An appeals court in Washington this week ruled unconstitutional a “Net Neutrality” rule that bars broadband Internet providers from discriminating or playing favorites for online services.
Backers of the Federal Communications Commission’s Open Internet rule say the court decision could lead to a radically different online landscape controlled by Internet firms, but some analysts say it will change little and may even improve consumer choice.
The decision “opens the door to a very different future for the Internet,” said David Sohn, an attorney with the digital activist Center for Democracy & Technology.
“The rules tried to preserve this innovation that allows cool new services to bubble up at any time.”
Sarah Morris at the New America Foundation said that “without these rules, consumers are at the mercy of their providers and the business arrangements those providers have already said they would implement… business arrangements that could severely limit access to certain content online.”
But analysts noted that the court relied on a narrow legal argument, saying Internet providers were not “common carriers,” or regulated utilities. The court also said, however, that the FCC still has a role for some kind of regulation of the carriers as “information services.”

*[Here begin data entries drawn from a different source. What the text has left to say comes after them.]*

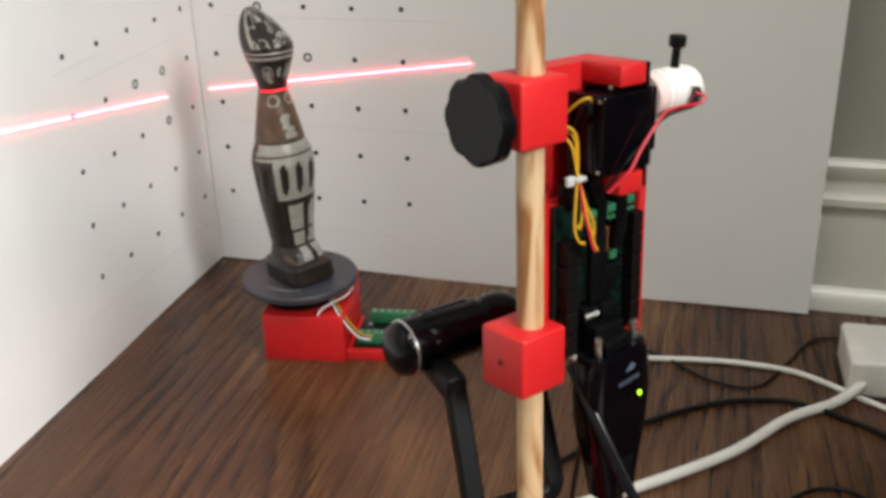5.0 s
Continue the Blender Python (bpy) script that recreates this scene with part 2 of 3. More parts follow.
def lathe(profile, axis="z", n=32, lobes=0, depth=0.0):
    """A turned body from (radius, height) pairs, along an axis; lobes give a grip."""
    b = bmesh.new()
    rings = []
    for r, h in profile:
        ring = []
        for i in range(n):
            a = 2 * math.pi * i / n
            rr = r * (1 - depth * (0.5 - 0.5 * math.cos(lobes * a)) ** 2) if lobes else r
            ring.append(b.verts.new((rr * math.cos(a), rr * math.sin(a), h)))
        rings.append(ring)
    for p, q in zip(rings, rings[1:]):
        for i in range(n):
            b.faces.new((p[i], p[(i + 1) % n], q[(i + 1) % n], q[i]))
    b.faces.new(rings[0][::-1])
    b.faces.new(rings[-1])
    if axis == "x":
        b.transform(pose(0, 0, 0, 0, 90, 0))
    if axis == "y":
        b.transform(pose(0, 0, 0, -90, 0, 0))
    return b


def rounded(r, h0, h1, e=0.0008):
    return [(r - e, h0), (r - e * 0.3, h0 + e * 0.3), (r, h0 + e), (r, h1 - e), (r - e * 0.3, h1 - e * 0.3), (r - e, h1)]


def smooth_path(pts, steps=8):
    """Catmull-Rom through the points."""
    p = [Vector(q) for q in pts]
    p = [2 * p[0] - p[1]] + p + [2 * p[-1] - p[-2]]
    out = []
    for a, b, c, d in zip(p, p[1:], p[2:], p[3:]):
        for i in range(steps):
            s = i / steps
            out.append(0.5 * (2 * b + (c - a) * s + (2 * a - 5 * b + 4 * c - d) * s * s + (3 * b - a - 3 * c + d) * s ** 3))
    out.append(p[-2])
    return out


def tube(pts, r, n=10, steps=8, smooth=True, bm=None):
    path = smooth_path(pts, steps) if smooth else [Vector(q) for q in pts]
    b = bm or bmesh.new()
    rings, side = [], None
    for i, q in enumerate(path):
        d = (path[min(i + 1, len(path) - 1)] - path[max(i - 1, 0)]).normalized()
        if side is None:
            side = d.orthogonal().normalized()
        side = (side - d * side.dot(d)).normalized()
        up = d.cross(side)
        rad = r[i * (len(r) - 1) // max(1, len(path) - 1)] if isinstance(r, (list, tuple)) else r
        rings.append([b.verts.new(q + rad * (math.cos(2 * math.pi * k / n) * side + math.sin(2 * math.pi * k / n) * up)) for k in range(n)])
    for p, q in zip(rings, rings[1:]):
        for k in range(n):
            b.faces.new((p[k], p[(k + 1) % n], q[(k + 1) % n], q[k]))
    b.faces.new(rings[0][::-1])
    b.faces.new(rings[-1])
    return b


def strap(path, half, thick):
    """A flat strip with rounded corners bent along a path in the xz plane: half its width in the plane, thick its half depth."""
    b = bmesh.new()
    path = [Vector(q) for q in path]
    rings = []
    for i, q in enumerate(path):
        d = (path[min(i + 1, len(path) - 1)] - path[max(i - 1, 0)]).normalized()
        out = Vector((0, 1, 0)) - d * d.y
        out.normalize()
        side = d.cross(out)
        c = 0.0012
        sec = [(half - c, thick), (half, thick - c), (half, c - thick), (half - c, -thick), (c - half, -thick), (-half, c - thick), (-half, thick - c), (c - half, thick)]
        rings.append([b.verts.new(q + side * u + out * v) for u, v in sec])
    for p, q in zip(rings, rings[1:]):
        for k in range(8):
            b.faces.new((p[k], p[(k + 1) % 8], q[(k + 1) % 8], q[k]))
    b.faces.new(rings[0][::-1])
    b.faces.new(rings[-1])
    return b


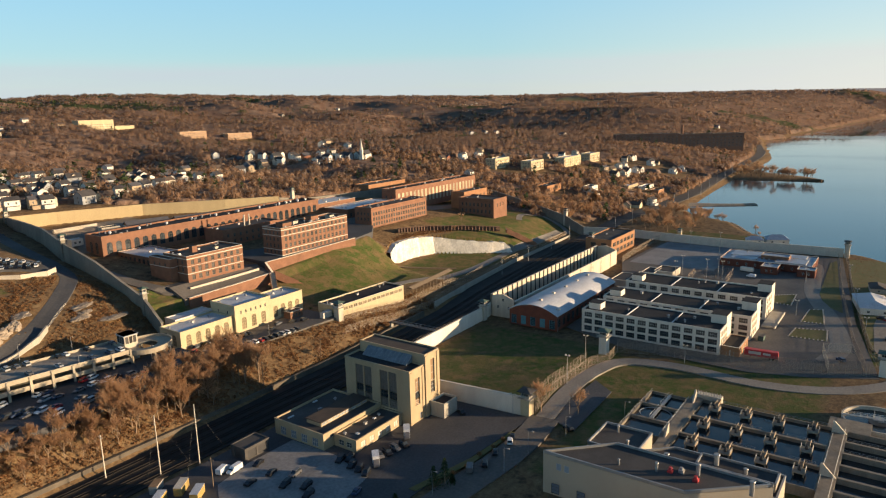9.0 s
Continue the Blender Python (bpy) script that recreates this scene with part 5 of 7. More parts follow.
def fence(pts, h, label, step=4.0, z=None, wire=True, material=M_FENCE, lean=False, below=0.3):
    """Chain-link: posts, rails and a net of fine wires, on the land or at z."""
    ob = thing("chain_link_fence", pose(pts[0][0], pts[0][1], 0), label, "fence", "chain-link fences")
    me = bpy.data.meshes.new("post")
    bm = bmesh.new()
    tube(bm, (0, 0, -below), (0, 0, h + 0.1), 0.055, sides=5)
    bm.to_mesh(me)
    bm.free()
    me.materials.append(material)
    o = Vector((pts[0][0], pts[0][1], 0))
    low_rail, top_rail, net = bmesh.new(), bmesh.new(), []
    for p, q in zip(pts, pts[1:]):
        a, b = Vector((p[0], p[1], 0)), Vector((q[0], q[1], 0))
        n = max(1, round((b - a).length / step))
        for k in range(n):
            c, d = a + (b - a) * k / n, a + (b - a) * (k + 1) / n
            c.z, d.z = (z, z) if z is not None else (land_z(c.x, c.y), land_z(d.x, d.y))
            share("post", me, ob, Matrix.Translation(c - o))
            for rails, hh in ((low_rail, 0.1), (top_rail, h)):
                tube(rails, c - o + Vector((0, 0, hh)), d - o + Vector((0, 0, hh)), 0.03, sides=3)
            if wire:
                L, up = (d - c), Vector((0, 0, h))
                m = 7
                w = 0.017
                for j in range(m):
                    f0, f1 = j / m, (j + 1) / m
                    for u, v, s, t in ((f0, f1, 0, 1), (f1, f0, 0, 1), (0, 1, f0 * 1.0, f0 * 1.0)):
                        A, B = c + L * u + up * s - o, c + L * v + up * t - o
                        off = Vector((0, 0, w)) if s == t else L.normalized() * w
                        net.append((A - off, A + off, B + off, B - off))
    tagged(part("bottom_rail", low_rail, material, ob), kind="stuff")
    tagged(part("top_rail", top_rail, material, ob), kind="stuff")
    if net:
        v = [tuple(p) for f in net for p in f]
        tagged(mesh_object("wire_net", v, [tuple(range(4 * i, 4 * i + 4)) for i in range(len(net))], material, ob), kind="stuff")
    return ob


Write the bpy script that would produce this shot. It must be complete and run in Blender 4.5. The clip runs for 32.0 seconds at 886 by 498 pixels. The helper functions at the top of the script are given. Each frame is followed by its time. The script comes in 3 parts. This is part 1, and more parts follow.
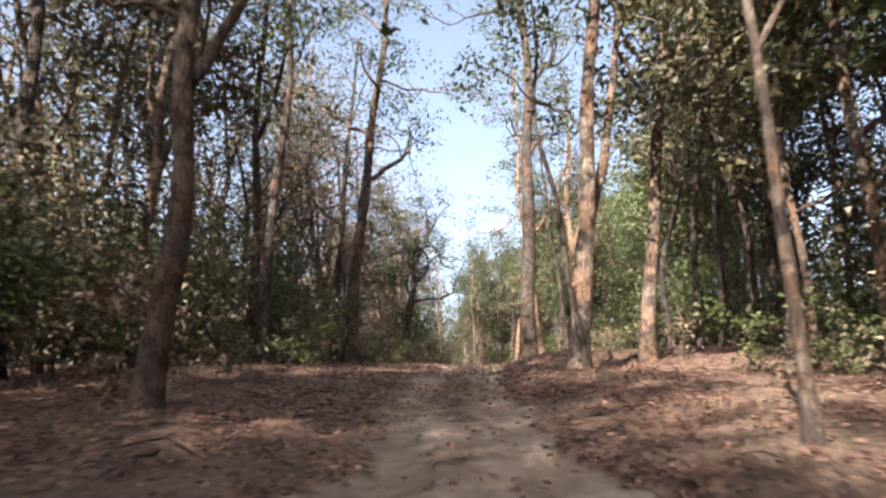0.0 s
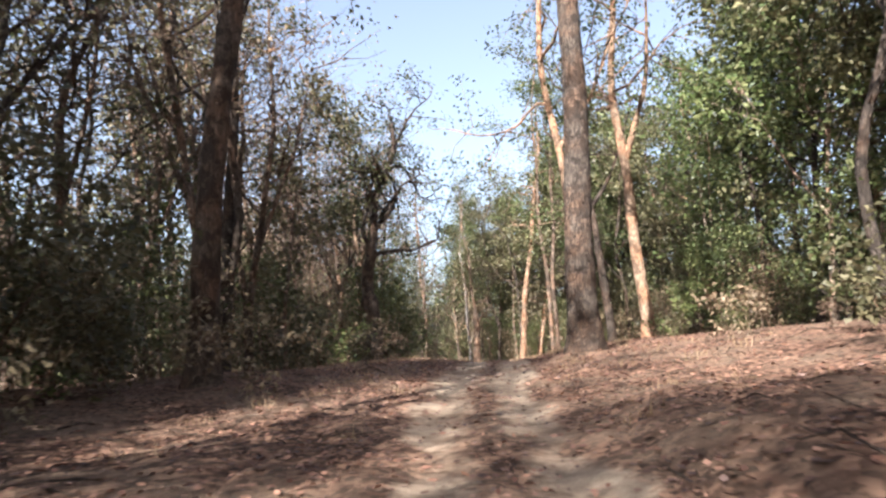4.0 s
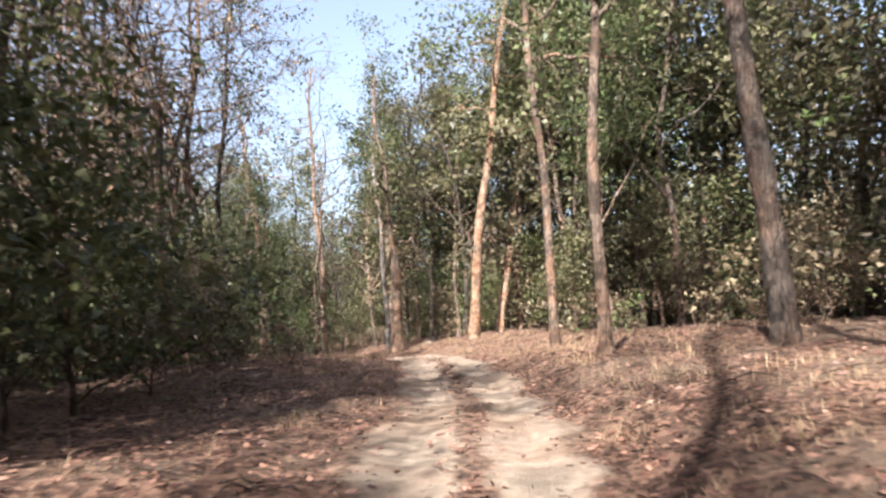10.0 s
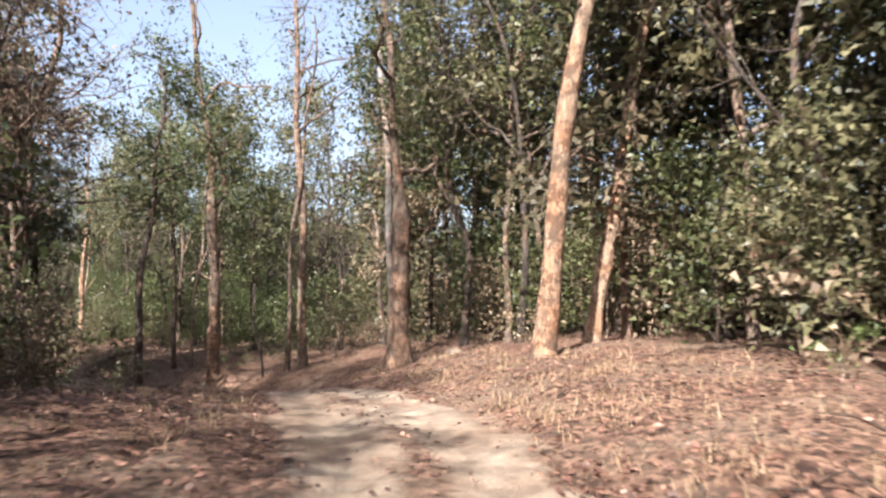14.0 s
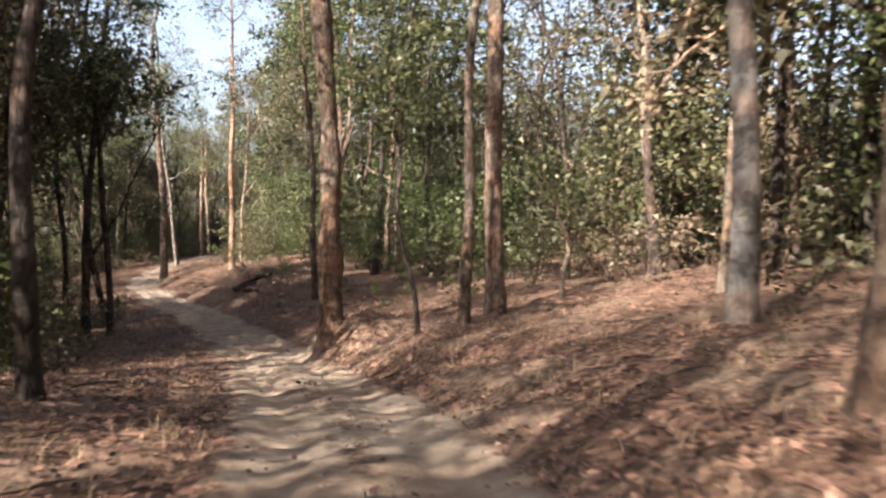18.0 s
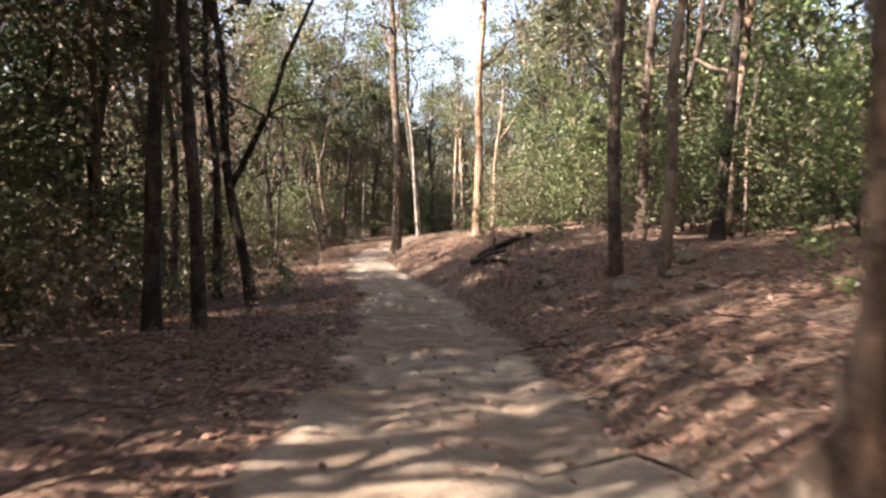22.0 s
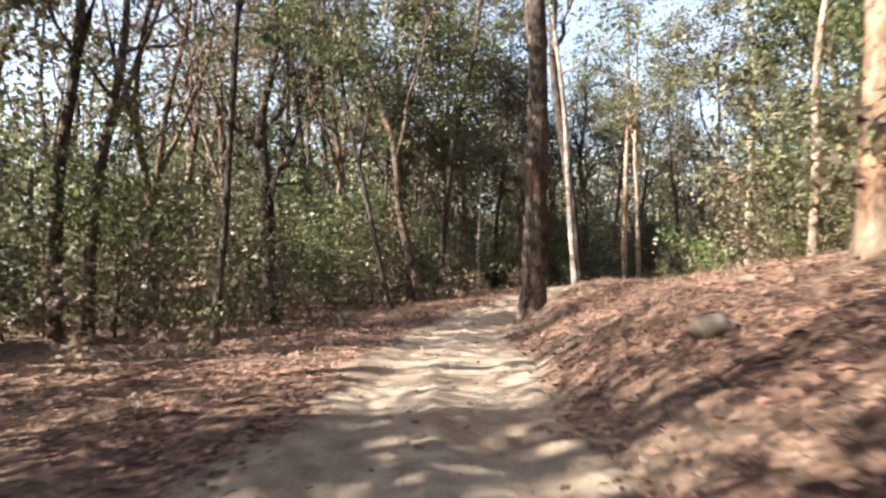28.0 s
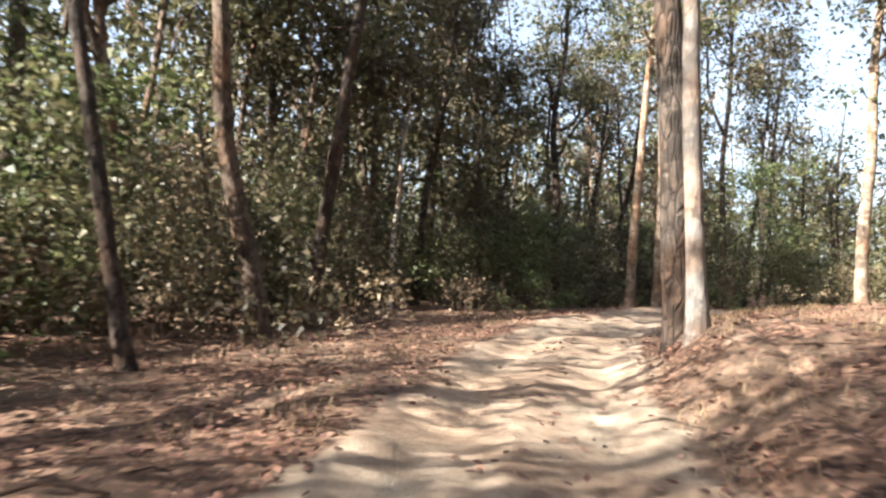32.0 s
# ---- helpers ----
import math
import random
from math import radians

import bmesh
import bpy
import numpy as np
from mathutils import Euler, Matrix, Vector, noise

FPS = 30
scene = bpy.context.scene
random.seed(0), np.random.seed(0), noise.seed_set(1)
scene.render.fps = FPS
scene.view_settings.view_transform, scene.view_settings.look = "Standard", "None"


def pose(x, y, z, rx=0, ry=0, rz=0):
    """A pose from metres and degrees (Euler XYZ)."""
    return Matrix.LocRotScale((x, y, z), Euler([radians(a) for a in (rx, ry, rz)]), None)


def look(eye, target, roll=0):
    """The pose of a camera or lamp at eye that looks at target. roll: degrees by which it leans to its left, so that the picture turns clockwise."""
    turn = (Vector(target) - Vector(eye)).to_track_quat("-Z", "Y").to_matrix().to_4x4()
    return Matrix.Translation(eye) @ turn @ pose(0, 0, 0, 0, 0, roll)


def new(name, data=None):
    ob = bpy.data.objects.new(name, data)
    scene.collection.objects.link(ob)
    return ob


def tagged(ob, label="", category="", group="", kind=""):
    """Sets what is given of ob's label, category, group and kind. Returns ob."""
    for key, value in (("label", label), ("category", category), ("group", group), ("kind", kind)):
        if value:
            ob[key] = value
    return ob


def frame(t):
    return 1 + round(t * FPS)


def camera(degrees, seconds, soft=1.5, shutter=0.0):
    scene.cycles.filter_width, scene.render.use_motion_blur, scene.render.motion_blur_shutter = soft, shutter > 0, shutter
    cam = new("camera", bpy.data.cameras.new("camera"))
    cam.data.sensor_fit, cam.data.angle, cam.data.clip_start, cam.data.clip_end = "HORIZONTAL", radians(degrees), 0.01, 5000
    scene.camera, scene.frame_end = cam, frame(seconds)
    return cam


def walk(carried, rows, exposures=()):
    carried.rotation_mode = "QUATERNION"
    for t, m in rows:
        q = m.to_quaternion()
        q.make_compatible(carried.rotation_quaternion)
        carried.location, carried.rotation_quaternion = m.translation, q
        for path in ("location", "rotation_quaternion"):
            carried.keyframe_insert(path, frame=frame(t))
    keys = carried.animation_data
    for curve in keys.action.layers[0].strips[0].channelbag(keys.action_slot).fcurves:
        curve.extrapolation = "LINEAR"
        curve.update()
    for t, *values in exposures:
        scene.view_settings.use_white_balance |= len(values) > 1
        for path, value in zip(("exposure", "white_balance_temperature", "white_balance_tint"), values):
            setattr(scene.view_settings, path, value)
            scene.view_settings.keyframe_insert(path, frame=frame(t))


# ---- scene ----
cam = camera(62.0, 32.0, 2.4, 0.5)
PATH = [
    (0, (0.0, 0.0, 1.45), (0.0, 1.966, 1.815), -0.5),
    (0.5, (0.016, 2.801, 1.79), (0.018, 4.769, 2.143), -0.5),
    (1, (0.068, 5.863, 2.075), (0.073, 7.833, 2.422), -0.7),
    (1.5, (0.12, 8.556, 2.286), (0.126, 10.529, 2.613), -0.2),
    (2, (0.146, 11.252, 2.483), (0.167, 13.227, 2.798), -0.5),
    (2.5, (0.268, 13.83, 2.717), (0.287, 15.806, 3.031), -1.3),
    (3, (0.307, 16.491, 2.947), (0.334, 18.466, 3.26), -2.1),
    (3.5, (0.28, 18.789, 3.135), (0.312, 20.768, 3.421), -2.3),
    (5.5, (0.897, 27.611, 3.47), (0.953, 29.596, 3.708), -4.0),
    (6, (1.008, 30.047, 3.574), (1.061, 32.034, 3.792), -3.8),
    (6.5, (1.106, 32.429, 3.643), (1.174, 34.416, 3.858), -3.2),
    (7, (1.291, 35.06, 3.758), (1.37, 37.046, 3.984), -3.2),
    (7.5, (1.459, 37.555, 3.902), (1.546, 39.538, 4.145), -2.8),
    (8, (1.566, 40.176, 3.992), (1.674, 42.161, 4.206), -1.8),
    (8.5, (1.895, 42.737, 4.038), (2.027, 44.721, 4.254), -2.5),
    (9, (2.205, 45.381, 4.057), (2.366, 47.367, 4.231), -2.2),
    (9.5, (2.525, 47.768, 4.096), (2.716, 49.752, 4.256), -2.6),
    (10, (2.785, 50.153, 4.081), (3.004, 52.137, 4.213), -2.4),
    (10.5, (3.086, 52.418, 4.033), (3.322, 54.401, 4.135), -1.8),
    (11, (3.408, 54.921, 3.926), (3.645, 56.907, 3.955), -1.3),
    (11.5, (3.735, 57.317, 3.791), (3.971, 59.303, 3.801), -0.2),
    (12, (4.064, 59.999, 3.641), (4.281, 61.987, 3.659), -0.3),
    (12.5, (4.433, 62.772, 3.646), (4.623, 64.761, 3.741), -0.5),
    (13, (4.822, 65.648, 3.61), (4.98, 67.639, 3.713), -1.3),
    (13.5, (5.044, 68.382, 3.58), (5.173, 70.375, 3.687), -0.8),
    (15.5, (5.559, 78.366, 3.152), (5.474, 80.363, 3.224), 2.3),
    (16, (4.739, 81.153, 3.088), (4.576, 83.146, 3.127), 1.4),
    (16.5, (4.387, 83.902, 2.953), (4.124, 85.885, 2.946), 0.7),
    (17, (3.814, 86.537, 2.685), (3.472, 88.507, 2.651), 0.6),
    (17.5, (3.259, 88.996, 2.412), (2.852, 90.953, 2.346), -0.1),
    (18, (2.635, 91.572, 2.078), (2.172, 93.515, 1.97), 0.3),
    (18.5, (1.93, 93.803, 1.791), (1.401, 95.729, 1.686), 2.7),
    (19, (1.122, 96.2, 1.413), (0.52, 98.1, 1.25), 4.6),
    (19.5, (0.273, 98.22, 1.152), (-0.413, 100.096, 1.044), 4.2),
    (20, (-0.708, 100.353, 0.764), (-1.496, 102.182, 0.586), 3.5),
    (20.5, (-1.703, 102.271, 0.444), (-2.594, 104.053, 0.275), 2.0),
    (21, (-2.938, 104.281, 0.148), (-3.925, 106.016, 0.026), 2.7),
    (21.5, (-4.11, 106.249, -0.21), (-5.165, 107.938, -0.397), 1.3),
    (22, (-5.39, 108.198, -0.559), (-6.499, 109.857, -0.694), 0.7),
    (22.5, (-6.598, 110.031, -0.726), (-7.726, 111.68, -0.812), 0.2),
    (23, (-7.87, 111.986, -0.943), (-9.002, 113.632, -1.012), 0.1),
    (23.5, (-9.099, 113.777, -1.127), (-10.238, 115.42, -1.168), 0.1),
    (24, (-10.469, 115.855, -1.312), (-11.628, 117.484, -1.34), -0.5),
    (24.5, (-11.881, 117.774, -1.513), (-13.044, 119.401, -1.534), -0.0),
    (25, (-13.362, 119.801, -1.712), (-14.542, 121.415, -1.747), 0.4),
    (25.5, (-15.055, 121.632, -1.825), (-16.275, 123.217, -1.858), -0.0),
    (27.5, (-20.965, 128.831, -2.389), (-22.328, 130.294, -2.381), 0.4),
    (28, (-22.89, 130.929, -2.528), (-24.282, 132.365, -2.508), 0.7),
    (28.5, (-24.706, 132.833, -2.637), (-26.117, 134.249, -2.606), 1.9),
    (29, (-26.595, 134.635, -2.722), (-28.023, 136.035, -2.69), 2.1),
    (29.5, (-28.407, 136.508, -2.733), (-29.856, 137.887, -2.692), 2.1),
    (30, (-30.276, 138.357, -2.797), (-31.72, 139.74, -2.754), 2.9),
    (30.5, (-32.044, 140.293, -2.883), (-33.455, 141.709, -2.834), 3.8),
    (31, (-33.668, 142.332, -2.958), (-35.002, 143.822, -2.907), 4.6),
    (31.5, (-35.088, 144.206, -2.933), (-36.35, 145.757, -2.882), 4.4),
    (32, (-36.487, 146.123, -3.074), (-37.695, 147.715, -3.014), 4.3),
]
walk(cam, [(t, look(eye, target, roll)) for t, eye, target, roll in PATH],
     exposures=[(0.0, 2.35, 5850, 11), (6.0, 2.35, 5750, 11), (13.0, 2.25, 5700, 12), (17.0, 2.35, 6100, 12), (21.0, 2.8, 6100, 12), (25.0, 3.1, 6150, 12), (29.0, 2.7, 5900, 7), (32.0, 2.75, 6000, 8)])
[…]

Annemarie Bridy of the University of Idaho College of Law said the FCC still could enforce neutrality if it has “the political will.”
Bridy said the FCC would need to separate, for regulatory purposes, the connectivity aspect of the Internet from “the information component.”
“By reclassifying the connectivity component as a telecommunications service, the FCC would be operating squarely within the bounds of its statutory authority to impose anti-blocking and non-discrimination obligations on broadband providers,” she said in a blog post.
Scott Cleland, a former White House telecom adviser with the consulting firm Precursor LLC, said the court ruling was “a win-win, because both sides got what they wanted the most.”
Cleland said Verizon, which brought the lawsuit and was backed by a number of allies, averted the prospect of heavy regulation, which he said could have meant price controls.